The video Networked student the student was able to collect all the information he needed just by using his resources. The video suggest if he used his networking skills to complete this project, why does he need a teacher? The teacher is there to teach you how to use the resources you have and answer questions when you get stuck. I thought it was amazing how much information he gathered just by reading blogs and information on different cites. Just by asking he was able to get a professor to share his knowledge to the class via skype. I knew the internet was useful but I never thought to use blogs as a source of information, as long as it is backed up with credible information.
Viki Davis' video thesis corresponds with EDM 310. She states that only certain types of children can learn with the paper pencil method but all children can learn through the methods using technology we have today. She connects this classroom with the whole world by using different types of media. Another important thing she shares is that children become empowered when they discover and learn things on their own. I agree with Mrs. Davis, children must be taught to think on their own. When they discover something new independently they are compelled to share with other classmates and it improves self-confidence.
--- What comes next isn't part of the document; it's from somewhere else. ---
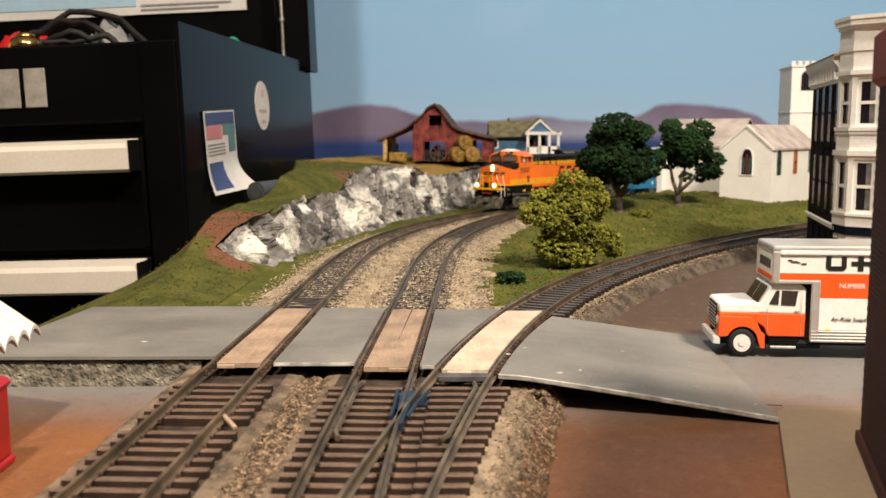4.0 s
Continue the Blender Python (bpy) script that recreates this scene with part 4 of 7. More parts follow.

I have never heard the term flipping the classroom however it is familiar. My current math class I am taking now has a site called MyMathLabPlus. In the website there are homework problems and step-by-step tutorials. I think this approach will be useful and most of all be beneficial to the students. They will come to class prepared to work more problems and discuss any questions they may have. They also can go back to the instructional videos if they need extra review.